Because when I received this Knowledge that was the experience that manifested, an experience that really needed to manifest. And the tranquility that comes from that experience is - I know that this is exactly what everybody's looking for in this world. And they can't get it. And the reason they can't get it is, of course, as Kabir puts it, "If the fish is thirsty in the water -" that makes him laugh every time he hears it! And of course that's a good phenomenon.
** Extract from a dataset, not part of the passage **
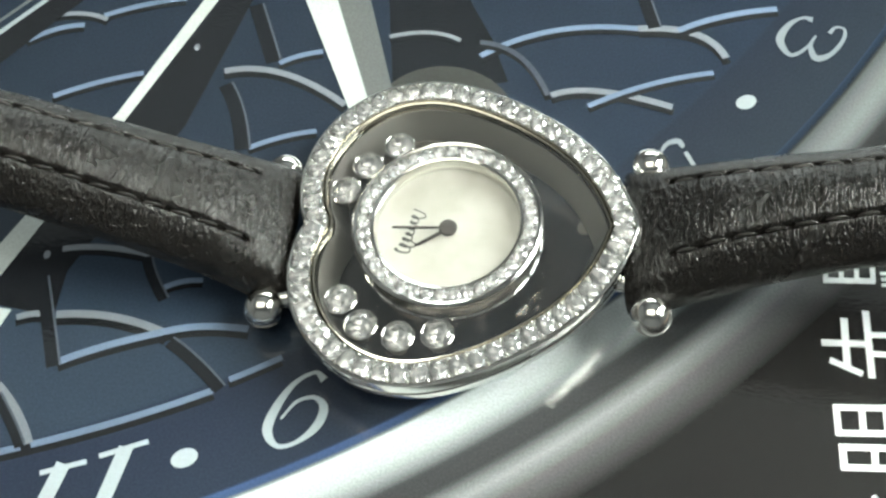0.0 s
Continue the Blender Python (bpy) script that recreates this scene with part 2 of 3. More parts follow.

'The First Time' video clip downloaded September 22 2012
Kepala Batas, Malaysia on April 20, 2009
So, what is it? Am I going to talk about the problem that this world has? Actually I am here to talk about something that Kabir said a long time back. Kabir said, that a drop resides in an ocean, everyone knows. Billions and billions and billions of drops reside in the ocean. Everyone knows that. Thats not news! But he says, that the ocean resides in the drop, only few know about this. So I thought this afternoon would be a wonderful thing to talk about the ocean that resides in the drop because that drop is you. And that ocean is the infinite. It is the one thing that has no description. Cannot be described, so I am not even going to try! It is away from any gender, any concept, any idea. Cannot be grasped by the mind. Can be imagined by the mind, but not grasped by the mind. Its a big difference. And the reason why I want to talk about that ocean because if you decide to discover the ocean inside of you, I can help!